Sunday, February 23, 2014

Safe Spaces- Argument

“Safe Spaces” makes a ton of arguments for LGBT in our societies school system.  The stories told in this article about the troubles LGBT students go through are a tragedy.  I personally would've never thought our countries education system would let this happen to its students.  One story that particularly caught my attention is Patrick's story about a student named Derek.  Derek is a student that called one of his classmates "gay".  Patrick is the teacher that had to intervene the situation.  Patrick could've sent Derek to the principles office, told him to stop, or simply have a talk with him after class.  Patrick went a different direction to fix the problem.  He told his students to pull out their dictionaries and look up the word "gay".  Then he told Derek to read the definition of "gay" to the class.  Once Derek read the definition, Patrick asked him if that was the "proper" word he wanted to use?  Derek replied with a no.  Then Patrick told him to use the appropriate language; after all he was in school.  Patrick could've handled the situation in a variety of ways.  If he handled it differently, it wouldn't change anything.  Derek will still call that student gay.  Patrick's way put Derek on a pedestal, it made Derek question his use of vocabulary and change his thinking of the word gay. Students can't be told to stop cause they won't stop, they need to question their judgment and in a way feel embarrassed about their actions.  Patrick’s method causes the students to question their actions and create discussions, which makes students understand what they are talking about.  I consider this method to be the proper way to handle the situation.  Students tend to be more rebellious and speak their mind freely because they think they know everything.  In order to diminish this issue with LGBT students, students have to understand LGBT.  

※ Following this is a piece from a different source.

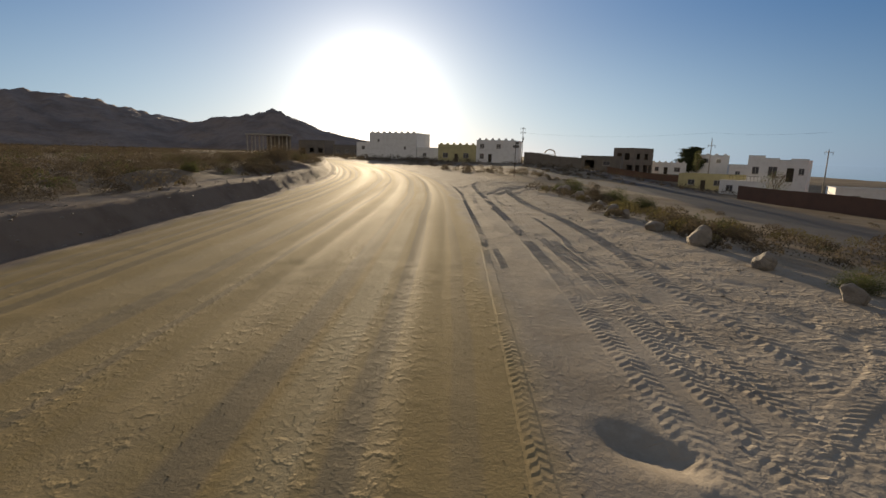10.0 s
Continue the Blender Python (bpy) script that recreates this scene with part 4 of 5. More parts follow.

There are three sections in this article called Curriculum, Communication, and Good Intentions Are Not Enough.  I argue that these are the categories that need to change in our society.  We need to change the curriculum of schools to educate students about LGBT.  The education system has to incorporate more and safe communication amongst LGBT students.  The "Good Intentions Are Not Enough" category said it all.  I am a firm believer in that good is never good enough.  Being antiquate is being lazy and showing that you aren't doing enough to change the problem.  One quote that states the "solution” to this situation that isn't good enough is on page nineteen. 

"Good intentions are not enough; trying to see all students as the same is not enough.  Being a fair-minded individual is not enough.  We argue that educators must publicly commit to creating classroom climates of inclusivity and respect with the pledged cooperation of all students.  Only then can we begin to create classrooms that are safe for LGBT youth."


Our education system believes that they are doing enough.  Enough is never enough; it's simply an excuse to ignore the problem at hand.  What is wrong with having students understand more about LGBT? What is wrong with students being LGBT?  The answer is short and simple. There is nothing wrong with being LGBT.  We are all human and we all go through life.  My mom once told me that we all have the opportunity to create our future and be treated fairly because we are all human.  There is nothing wrong with being LGBT, if only the education system can accept the truth.  

This is a video from More Equal Union, which is an LGBT Civil Rights group.  They created an album supporting equality of every human being.  The song "Your Time Has Come" is a great song that states the fight for equality. Please enjoy the video.


  1. I really enjoyed reading your blog this week, the Derek story caught my eye too. The teacher went above and beyond to make sure that his students did not feel excluded, which is something we all have to do as teachers one day. Thank you for sharing your insights, I totally agree with you!

  2. Hey Doug! I really liked your post this week! Your argument was on point and the story about Derek was one I liked too! I hope as a teacher I handle things like Patrick did. I can totally connect with the shocking realization that people are so cruel to LGBT kids and our education system is unaware of how to deal with it. Your picture of Macklemore totally relates to this too because he has a whole song about being who you are! Great job this week! :)

  3. I liked your post a lot Doug! It was so interesting and very thought provoking. I completely agree that what our schools are doing is not enough and that there is always room for them to do more. I really enjoyed your pictures, they expressed exactly what you are trying to say in your post it was nice. Great job!! :)

  4. Doug, I thought your post was really good! I have to agree, the Derek/Patrick story was probably one of my favorite scenario's from this entire story. You are right, Patrick could have dealt with this situation in a variety of ways, but none of them would have made any difference besides the one he did. I think he handled this in a great way and more people should try to do what he did! And I loved that you said in order to diminish the problems with LGBT, you have to understand it first. Terrific job!!

  5. I think the same/equal language is really key here... I like to talk abut the difference between things being EQUAL (we all get the same) and EQUITABLE (we all get what we need) as the most important thing... good work here.

  6. Great job Doug! I also thought the way Patrick addressed the issue was great... my grandmother actually told me to do the same thing when the word was introduced to me as an elementary student. The definition I found was happy... and honestly it is true. Keep doing these great posts!!